Allende, en cambio, escribe:
“Tengo fe en Chile y su destino. Superarán otros hombres este momento gris y amargo, donde la traición pretende imponerse. Sigan ustedes sabiendo que, mucho más temprano que tarde, de nuevo abrirán las grandes alamedas por donde pase el hombre libre para construir una sociedad mejor” (rvl.uv.cl).

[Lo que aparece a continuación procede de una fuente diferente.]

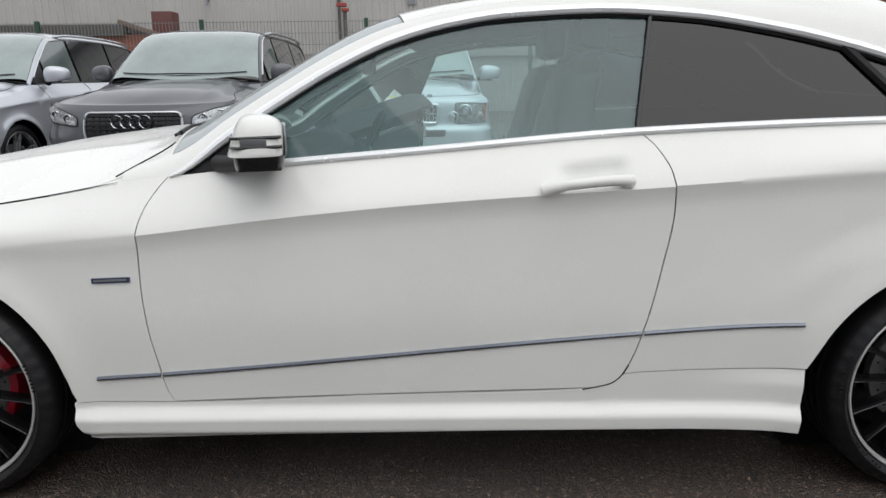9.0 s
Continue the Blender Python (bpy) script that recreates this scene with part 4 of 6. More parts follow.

Ahora, en términos globales, la redención prometida por el mártir del XIX se hace imposible en las postrimerías del XX. El golpe de Estado la cancela para siempre y, para peor, de una manera espantosa. Y ahí es donde Chile se jode, quizás definitivamente. Como prueba, la Constitución vigente. Y aquí también concurre una extensión del problema mágico, inmaterial, que significó la destrucción del símbolo. Hablamos de la mirada del tirano militar, capturada el mismo 11:
Si miramos con atención esta foto tristemente famosa, notamos algo esencial: se le ven los ojos al monstruo. Él sabe dónde está, solo necesita apretar la mano para capturar todo el poder que ya está en su palma. Está pensando qué le falta… ¿Cómo lo hago? Parte de la respuesta fue la masacre, pero no bastaba con ello, necesitaba un aliado en su viaje iniciático. Ese aliado será el tirano civil, el que nos terminó de joder (también en el sentido sexual del término):
En suma, la pregunta en nuestro país se responde sola. Sin embargo, ya dijimos que la literatura sirve para vivir. Recordamos entonces a un viejo cuervo de las letras: Bataki. Él enseña que siempre hay una solución distinta y la de este problema, al que calificamos como mágico, es un conjuro. Hay que conjurar La Moneda, hay que quemarla de nuevo y dejarla como testigo de la muerte y, ahora, de la resurrección. Allí, quemada, debe permanecer para siempre. No hay otra. Mientras ese fantasma blanco presida la nación, Chile seguirá muerto.